Although the Australians gained some ground during the three-week battle, they failed to take Mouquet Farm itself.
In just under seven weeks of fighting at Pozieres and at Mouquet Farm, three Australian divisions suffered 23,000 casualties, of whom 6800 men died of wounds.
Thousands of Diggers died in the area and the name Mouquet Farm connotes Australian military tragedy on par with Gallipoli, and Fromelles in nearby Flanders.
Australia's official WWI historian, Charles Bean, wrote of Pozieres and Mouquet Farm in July 1916 that "there is no undamaged surface here".
Tens of thousands of the dead, including scores of Australians, remain in unmarked graves across the fields of the Somme and Flanders. Farmers and excavation workers routinely plough bodies back into the earth rather than deal with the bureaucracy associated with reporting and investigating such discoveries.
Ten to 15 bodies of WWI servicemen from Canada, Germany, France, Australia, Britain and elsewhere in the Commonwealth are found on the Somme each year.

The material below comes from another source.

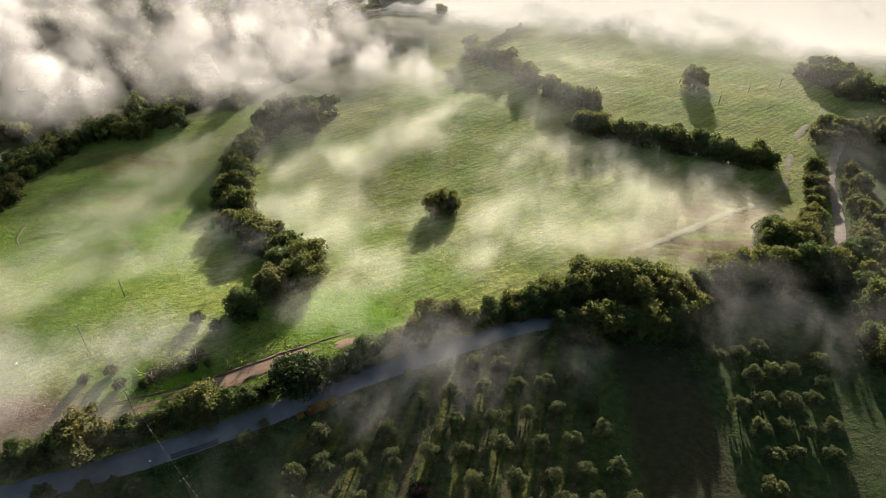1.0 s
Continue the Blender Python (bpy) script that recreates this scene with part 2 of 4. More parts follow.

Slowly, slowly the Somme is now giving up the secrets of its dead. The Australian Digger who we helped, with heavy hearts, to recover on Saturday is the latest.
As we placed his bones carefully into the hessian bag beside his muddy grave, it was poignantly satisfying to know that he would next be at rest in a coffin and that he would, at last, be afforded some dignity almost a century after his death.
Hopefully now his identity will be returned.